Guess who’s also barely figured out how to make dinner on weeknights? That’s right – me. It’s not the cooking – well, sometimes when I get home late it is – it’s the planning, the balance of full time work + freelance book work I am committed to completing, that get me. And things come up. Lovely friends come through town last minute and you drop your homemade dinner plans to see them. Or you get held up by work and come home entirely too late, so you cheat and call takeout. But we’re slowly falling into a pattern here, and I’m happy about that.
If you’re observing Yom Kippur, I wish you an easy fast. Otherwise, have a lovely weekend, and hopefully we’ll meet back here again next Friday if not sooner. xo, olga
All the comments on every recipe blog.
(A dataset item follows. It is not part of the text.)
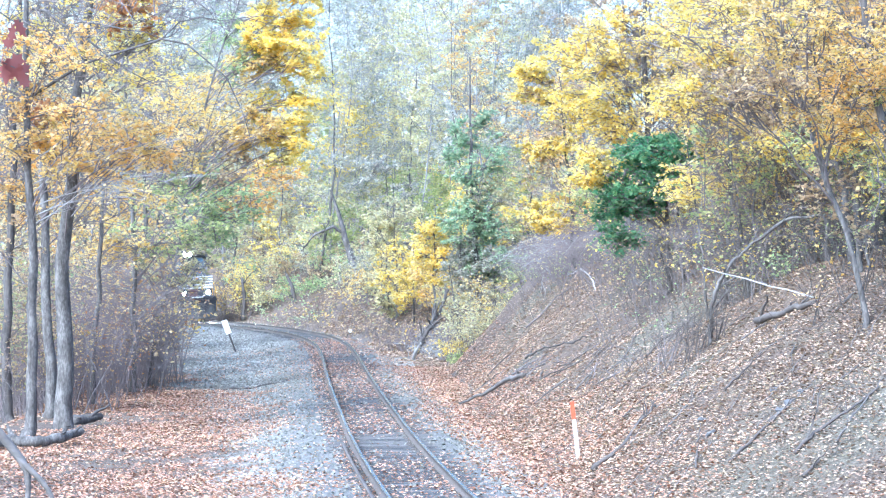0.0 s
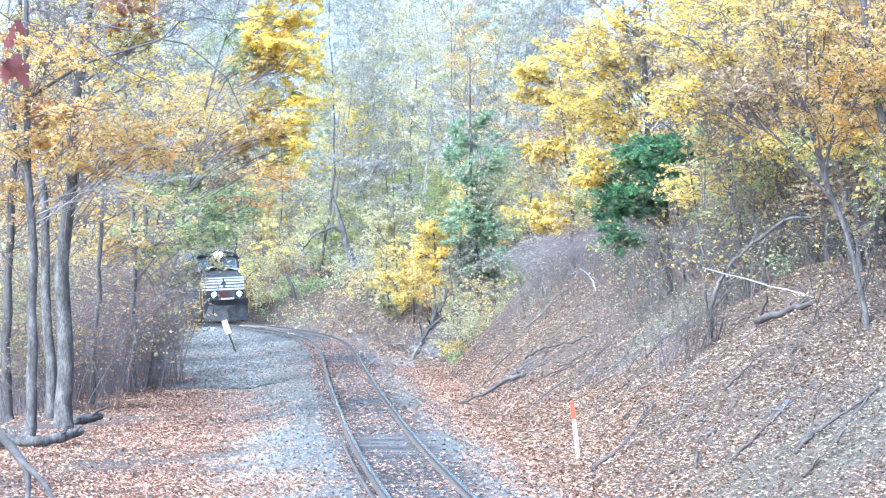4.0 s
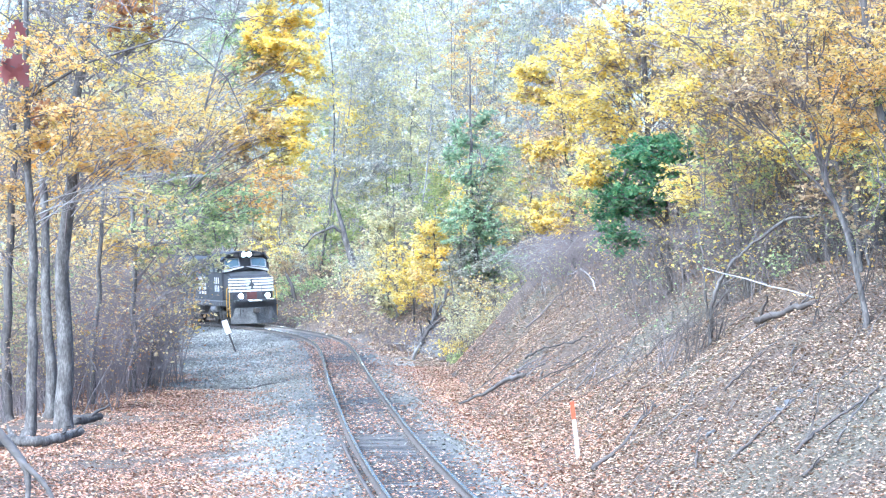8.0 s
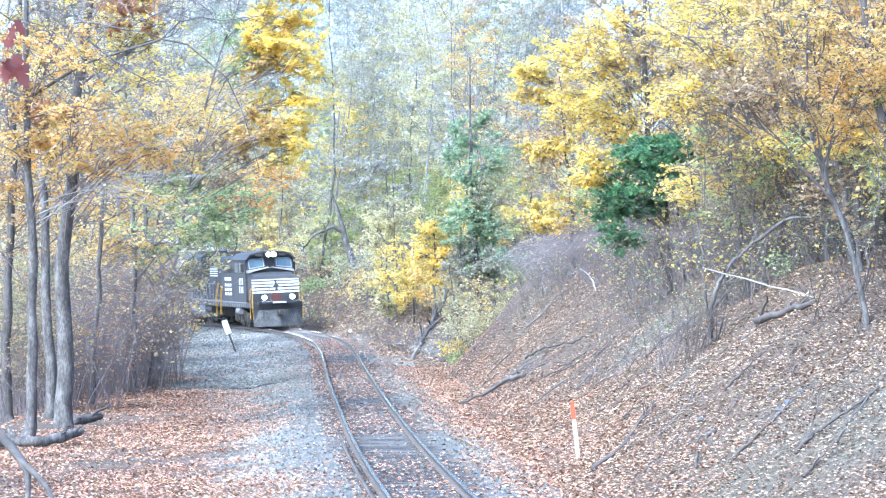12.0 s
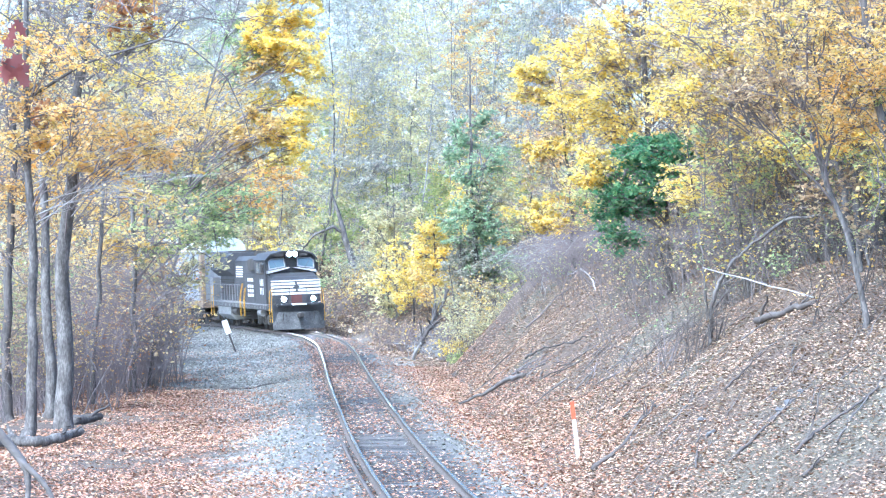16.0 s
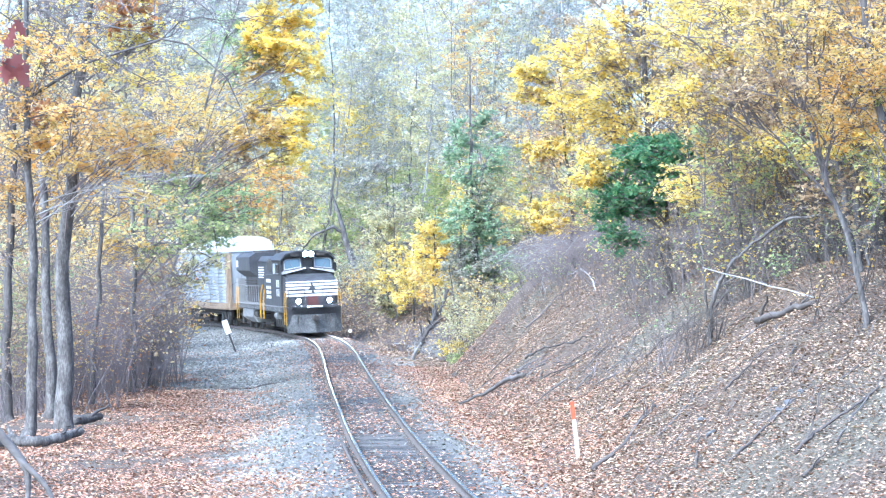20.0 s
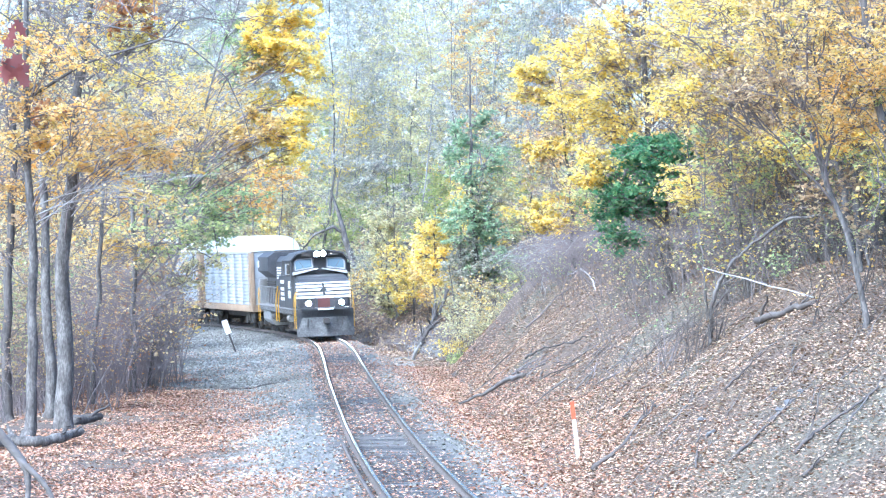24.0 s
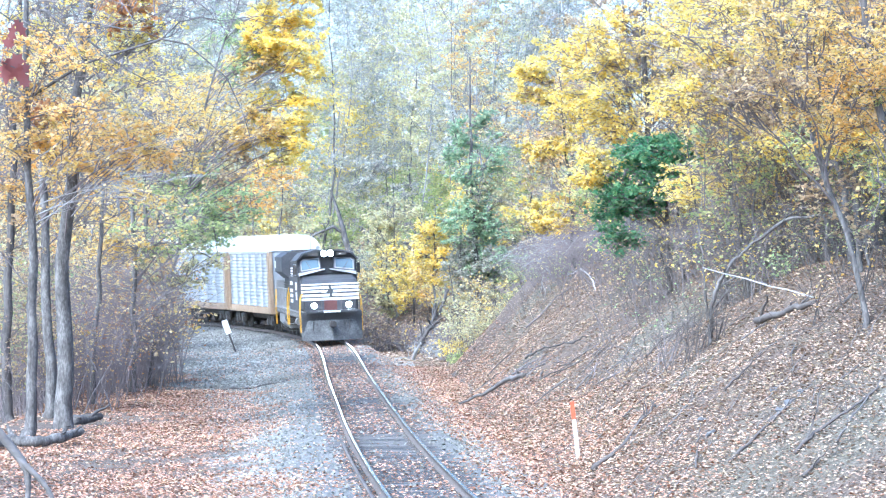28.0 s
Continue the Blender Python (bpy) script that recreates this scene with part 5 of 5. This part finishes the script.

Yup.
Banned words on Eater – I love this entire list.
An amazing piece on late bloomers, in terms of creativity, by Malcolm Gladwell – a must-read.
For all the New Yorkers, , and NYC visitors, how memorizing $19.05 can help you outsmart the MTA.
Not only do I love Vogue’s 73 Questions, but this segment with Reese Witherspoon makes me love her even more.
A great guide on how to store your groceries.
And something to contradict common wisdom on how to store tomatoes.
And now, some stuff on Russia… bear with me.
Stunning color photos of pre-Revolutionary Russia.
One of my favorite journalists, Masha Gessen, on the celebrated, and courageous Russian novelist, Lyudmila Ulitskaya.
Another piece by Gessen, this one – a book review – on the life expectancy of Russia’s residents and so, so many deaths. A sad but important read if you are at all interested in the politics of the region.
And to close out the loop, on the Russian/Soviet note, but a happy one for a change, here are some of the ways the former USSR commemorated its dogs in space.
*Ottolenghi’s yo-yo biscuits are amazing citrus-and-passionfruit scented sandwich cookies. They are tremendous and when Andrew and I were in London three or four years ago, we tried them on a lark and were immediately hooked. When Ottolenghi’s namesake book came out, we were the first in line to get it, eager to make those biscuits… or cookies as we call them in the US. Unfortunately, the cookies were not in the book. I found out why a few weeks ago: apparently no one wanted to share recipes for things sold at the restaurants as there was a concern people would stop coming in if they knew how to make everything themselves. I wasn’t going to argue with them (nor do I know if this is factually true – just what I was told by a salesperson), but this strikes me as erroneous thinking. I know how to make many dishes from Franny’s fabulous cookbook (heck, I tested a bunch of these recipes), and I still love eating there because Franny’s. In fact, I think, this will get your more loyal clients instead. Do you agree or disagree? Would you ever share a recipes directly from your restaurant (if you had one – and if you have one and speak from experience, even better)?